If you would rather have a second pair of eyes on it, a free Practice IT Health Check includes a look at exactly this. We can also fold an offboarding routine into ongoing managed IT support so it happens automatically every time, and our pricing is per user, which gives you a built-in reason to keep the count honest.
Frequently asked questions
How often should a small accountancy practice audit its Microsoft 365 licences?
A full review once a quarter works well for most practices, with a quick check after every staff change and around the January self-assessment peak when temporary help comes and goes. Quarterly catches the accounts that slip through, and tying a check to each leaver stops the costly seats building up in the first place.
Is it safe to delete a leaver's Microsoft 365 account straight away?
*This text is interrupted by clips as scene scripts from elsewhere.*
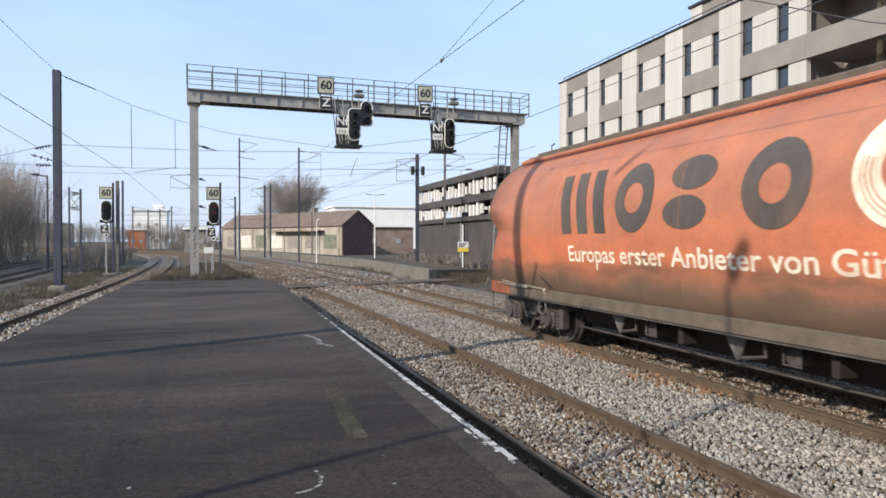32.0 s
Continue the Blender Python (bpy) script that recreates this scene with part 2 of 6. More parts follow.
M_GRD = mat("dark_spray_paint", (0.05, 0.043, 0.040), (0.085, 0.073, 0.065), 3, 0.8, 0.0, spec=0.15, stain=(0.25, 0.12, 0.06), stain_scale=2, stain_amt=0.4)
M_GRG = mat("grey_spray_paint", (0.115, 0.11, 0.095), (0.16, 0.15, 0.13), 2, 0.6, 0.0, stain=(0.08, 0.065, 0.05), stain_scale=2, stain_amt=0.5)
M_GRY = mat("yellow_spray_paint", (0.42, 0.27, 0.05), (0.46, 0.20, 0.05), 2, 0.6, 0.0, stain=(0.38, 0.13, 0.05), stain_scale=1.2, stain_amt=0.8)
M_GRN = mat("green_spray_paint", (0.12, 0.15, 0.11), (0.17, 0.18, 0.14), 2, 0.6, 0.0, stain=(0.25, 0.12, 0.07), stain_scale=2, stain_amt=0.5)
M_VTG = None
M_BRIGHTORANGE = mat("orange_paint_and_sunlit_spot", (0.62, 0.20, 0.055), (0.50, 0.15, 0.05), 3, 0.5, 0.0, stain=(0.34, 0.15, 0.07), stain_scale=2.5, stain_amt=0.9)
M_REDB = mat("washed_red_paint", (0.34, 0.10, 0.06), (0.42, 0.125, 0.07), 2, 0.55, 0.0, stain=(0.3, 0.14, 0.08), stain_scale=1.2, stain_amt=0.6)
M_CHALK = mat("pale_chalk", (0.36, 0.40, 0.33), (0.28, 0.31, 0.26), 5, 0.8, 0.0, fine=30)
M_NAVY = mat("navy_blue_panel", (0.015, 0.02, 0.08), (0.02, 0.027, 0.10), 3, 0.5, 0.0)
M_YELP = mat("bright_yellow_fitting", (0.75, 0.58, 0.03), (0.68, 0.5, 0.03), 4, 0.45, 0.0)
M_RED = mat("red_lever", (0.65, 0.04, 0.04), (0.5, 0.04, 0.04), 4, 0.5, 0.0)
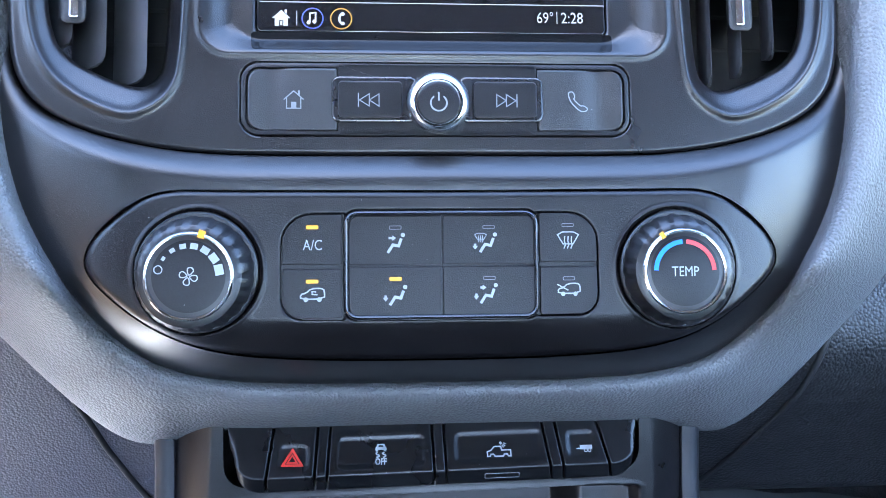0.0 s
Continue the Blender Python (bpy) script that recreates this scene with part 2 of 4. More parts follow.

Usually no, not immediately. If the person handled client email or holds files you may need, block their sign-in first, then convert the mailbox to a shared mailbox so the address still works and the history is kept. Only delete once you are sure nothing is needed for client service, AML records or your retention duties. A shared mailbox under 50GB does not need a paid licence.
Does removing unused Microsoft 365 accounts actually improve security?
Yes. Every live account is a door a criminal can try, and dormant ones are the least likely to have multi-factor authentication set up or to be watched. A retired partner's mailbox or a forgotten temp account is a quiet target. Closing or disabling them shrinks the number of ways into your client data while also trimming the bill.